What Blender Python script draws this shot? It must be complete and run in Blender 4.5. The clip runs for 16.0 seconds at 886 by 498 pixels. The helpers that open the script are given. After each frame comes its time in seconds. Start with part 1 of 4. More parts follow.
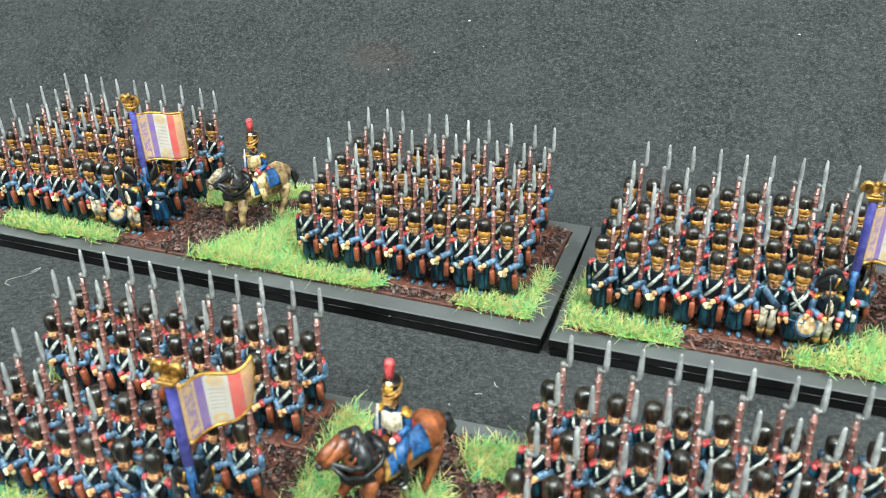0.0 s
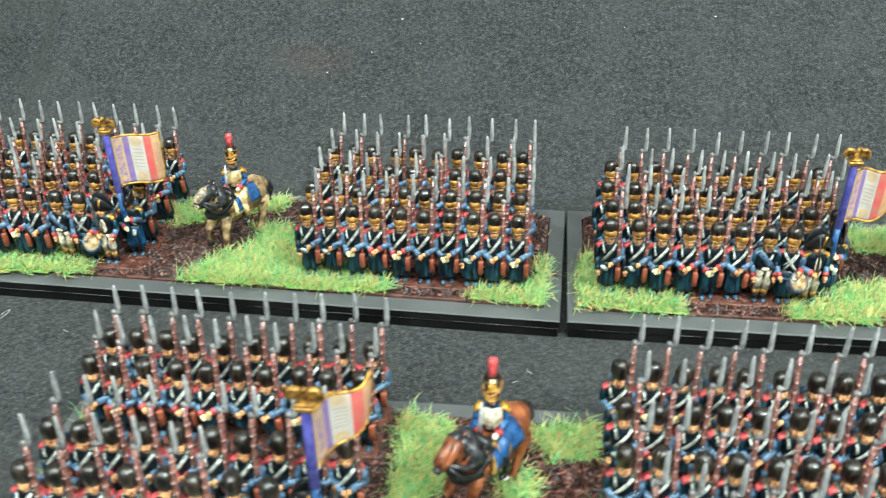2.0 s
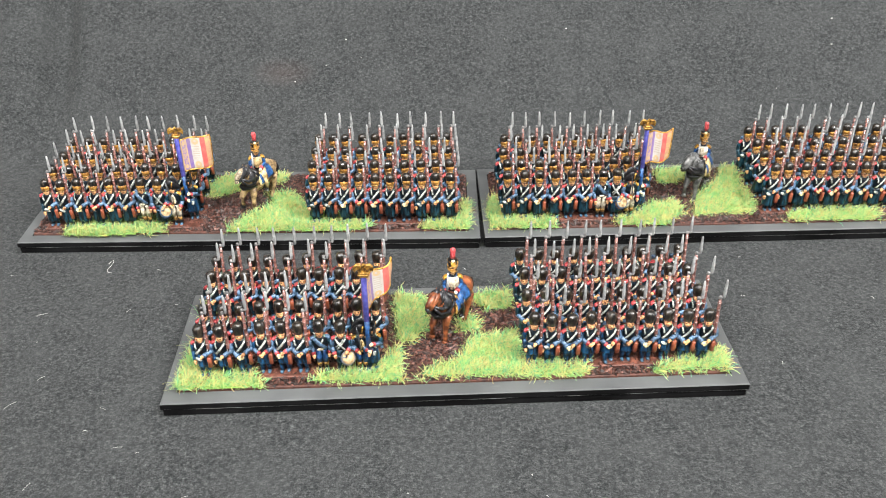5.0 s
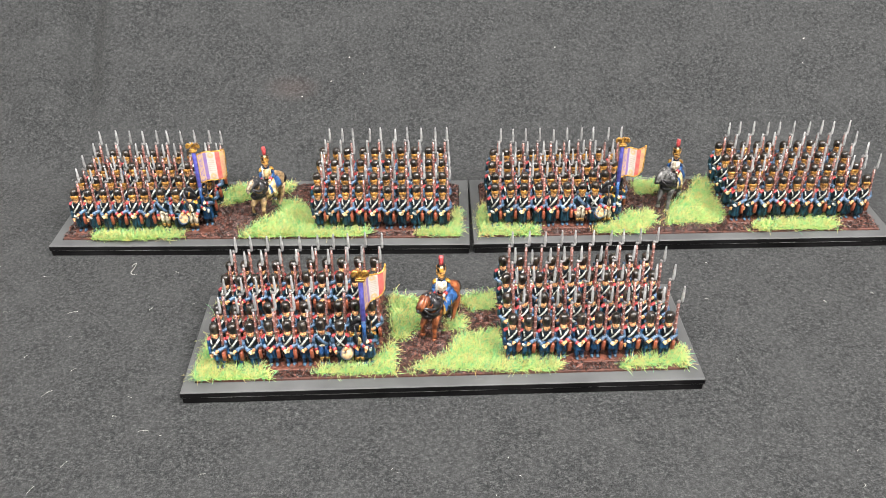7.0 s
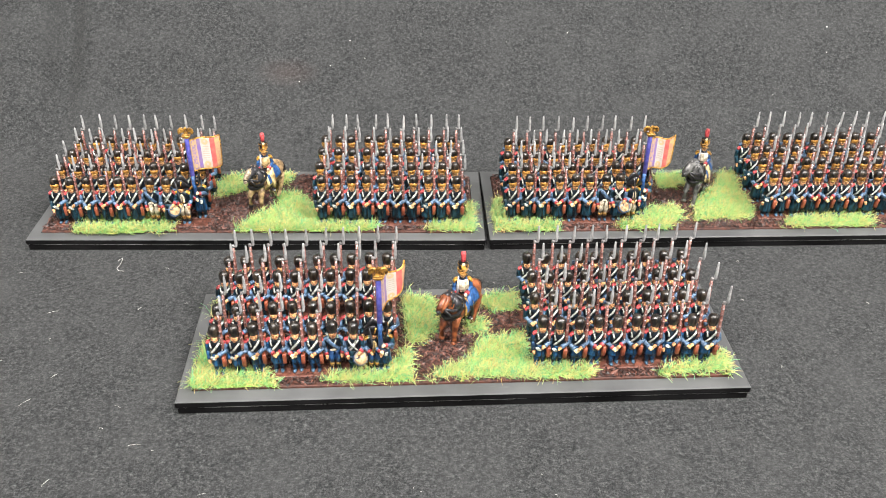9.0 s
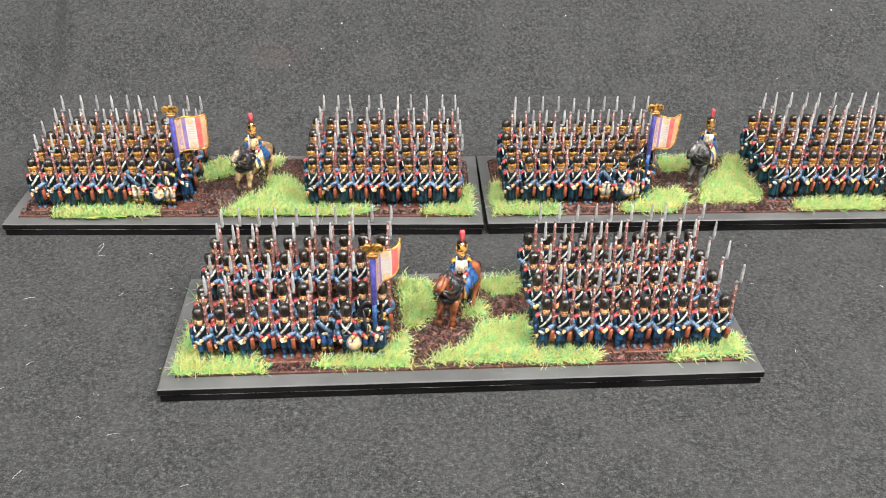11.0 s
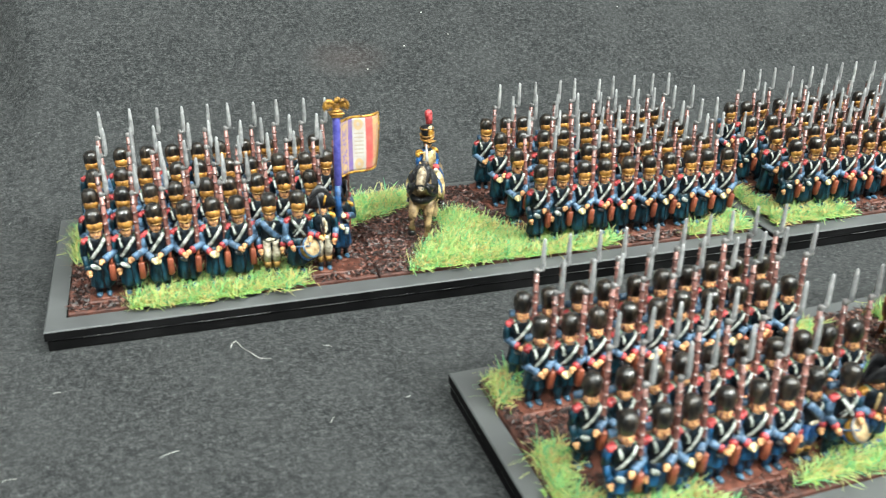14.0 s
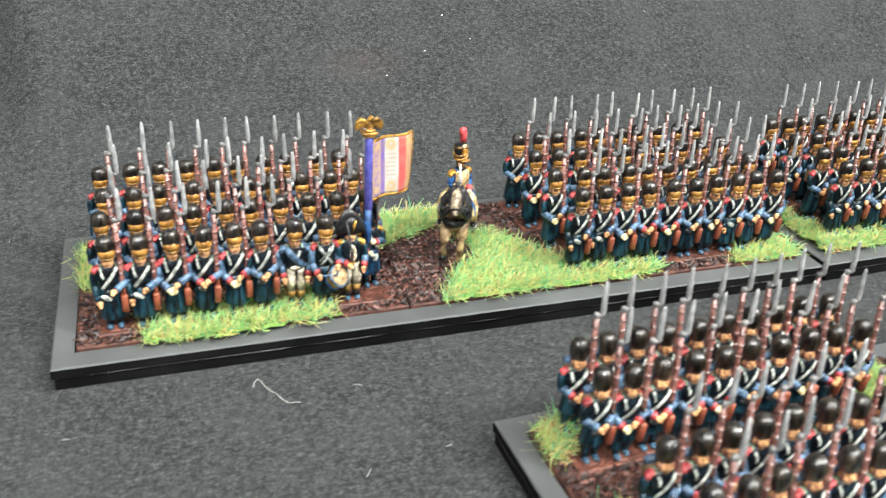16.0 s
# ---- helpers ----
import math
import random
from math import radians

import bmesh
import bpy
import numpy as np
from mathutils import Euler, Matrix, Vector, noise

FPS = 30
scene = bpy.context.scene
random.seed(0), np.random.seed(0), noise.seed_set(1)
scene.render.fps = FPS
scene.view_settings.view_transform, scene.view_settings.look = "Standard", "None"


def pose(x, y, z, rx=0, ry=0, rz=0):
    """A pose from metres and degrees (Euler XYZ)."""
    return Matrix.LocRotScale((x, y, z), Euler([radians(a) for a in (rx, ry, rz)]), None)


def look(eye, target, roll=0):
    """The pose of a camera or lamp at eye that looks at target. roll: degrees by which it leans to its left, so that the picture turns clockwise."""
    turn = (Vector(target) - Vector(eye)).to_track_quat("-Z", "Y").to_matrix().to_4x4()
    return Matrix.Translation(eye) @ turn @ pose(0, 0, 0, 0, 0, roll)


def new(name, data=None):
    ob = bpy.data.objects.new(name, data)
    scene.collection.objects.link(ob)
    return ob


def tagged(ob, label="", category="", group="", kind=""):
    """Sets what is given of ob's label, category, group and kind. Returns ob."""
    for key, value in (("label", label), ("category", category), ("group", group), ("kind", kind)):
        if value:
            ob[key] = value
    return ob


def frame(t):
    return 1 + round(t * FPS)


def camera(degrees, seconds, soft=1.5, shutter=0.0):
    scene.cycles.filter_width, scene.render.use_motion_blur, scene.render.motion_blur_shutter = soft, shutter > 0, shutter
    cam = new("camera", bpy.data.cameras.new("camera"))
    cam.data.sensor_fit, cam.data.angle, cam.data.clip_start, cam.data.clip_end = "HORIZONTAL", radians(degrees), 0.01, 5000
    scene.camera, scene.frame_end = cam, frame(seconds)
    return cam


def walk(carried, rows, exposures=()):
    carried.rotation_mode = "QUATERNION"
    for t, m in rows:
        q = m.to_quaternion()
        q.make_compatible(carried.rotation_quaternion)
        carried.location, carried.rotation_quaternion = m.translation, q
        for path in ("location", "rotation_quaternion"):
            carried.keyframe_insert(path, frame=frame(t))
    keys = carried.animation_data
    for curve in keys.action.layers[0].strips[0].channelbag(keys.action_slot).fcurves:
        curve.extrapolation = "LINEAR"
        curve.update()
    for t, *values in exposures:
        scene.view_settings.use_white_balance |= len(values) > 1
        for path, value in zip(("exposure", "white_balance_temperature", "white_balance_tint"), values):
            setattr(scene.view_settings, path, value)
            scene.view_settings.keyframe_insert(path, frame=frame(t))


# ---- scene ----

Given problem | Count the lines of the material that include the word "kind", then state only the total.

Exercise output | 3